Cleveland Councilman Claims Airport Chief Skirted Contracting Law

Cleveland's airport chief was accused Wednesday of intentionally skirting City Council to complete work on a new taxi pickup area, a violation of city law.

The work, which includes a new wrought-iron fence, lights, sliding glass doors, curbs and road repair, is a significant improvement that requires council approval, Councilman Kevin Kelley said at a meeting of his Aviation and Transportation Committee.

Airport Director Ricky Smith disagreed.

"It's routine work that we do every day," he told Kelley, noting that a city attorney advised him he could proceed without council approval.
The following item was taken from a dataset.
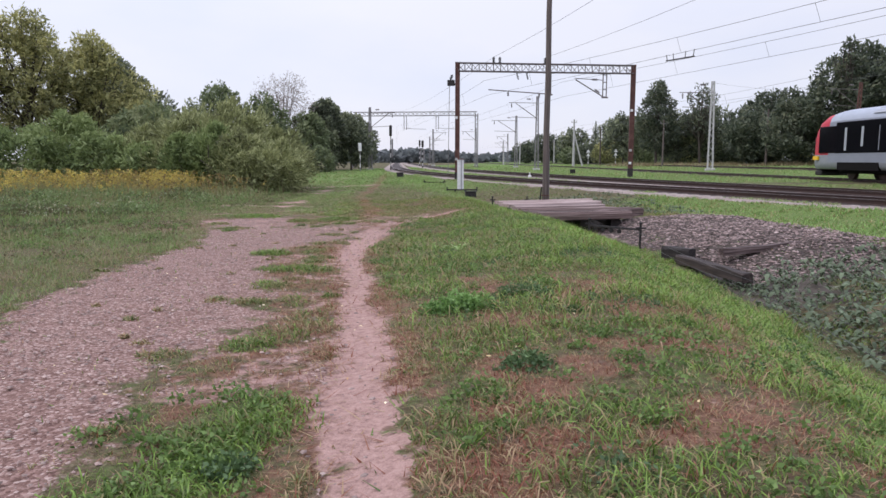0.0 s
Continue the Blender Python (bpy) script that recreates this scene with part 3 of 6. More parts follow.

But the attorney, Jack Arnold, told the committee that he was unaware of all the improvements Smith had planned. Arnold said that had he known the scope of the work, he would have advised Smith to obtain council approval.

"To the extent of what I understand has been done," Arnold said, "I would have considered it a public improvement."

Smith said he completed the work on a former employee parking lot near the terminal at Cleveland Hopkins International Airport with money from maintenance contracts that council already had approved. He said he did not know how much was spent or who did the work, but he promised to get that information to Kelley soon.

Kelley told Smith that he must follow Cleveland laws, which say public improvements of $10,000 or more must come to council.

"You can't be thinking of creative ways to avoid council," Kelley said.

Last month, Smith acknowledged proceeding with $500,000 worth of other projects without council approval. One project involved $61,000 worth of improvements to another parking lot at Hopkins.

At the time, he apologized and blamed the lapse on miscommunication between an attorney and staff member and pressure to get the work done quickly. He said he set up a review committee to ensure the problem wouldn't happen again.

But in an interview after Wednesday's meeting, Smith said he didn't think the $61,000 in improvements to convert a former employee lot into a public lot required council approval. He said he belatedly sought council approval only to "err on the side of caution."

"Where I'm from, if you restripe a parking lot and you put up a ticket spitter, that's not a public improvement," said Smith, who was named head of Hopkins in June after serving as chief operating officer at Baltimore-Washington International Airport.

BWI operates as a regional airport, and officials there do not need council approval to complete parking lot projects.

A spokeswoman said Mayor Frank Jackson had no comment on Kelley's response.

But in a letter to the business community last week, Jackson acknowledged "some glitches" since Smith came on board. Jackson said he and Smith are committed to "working in partnership with City Council and being careful to take all measures to be both responsible and transparent."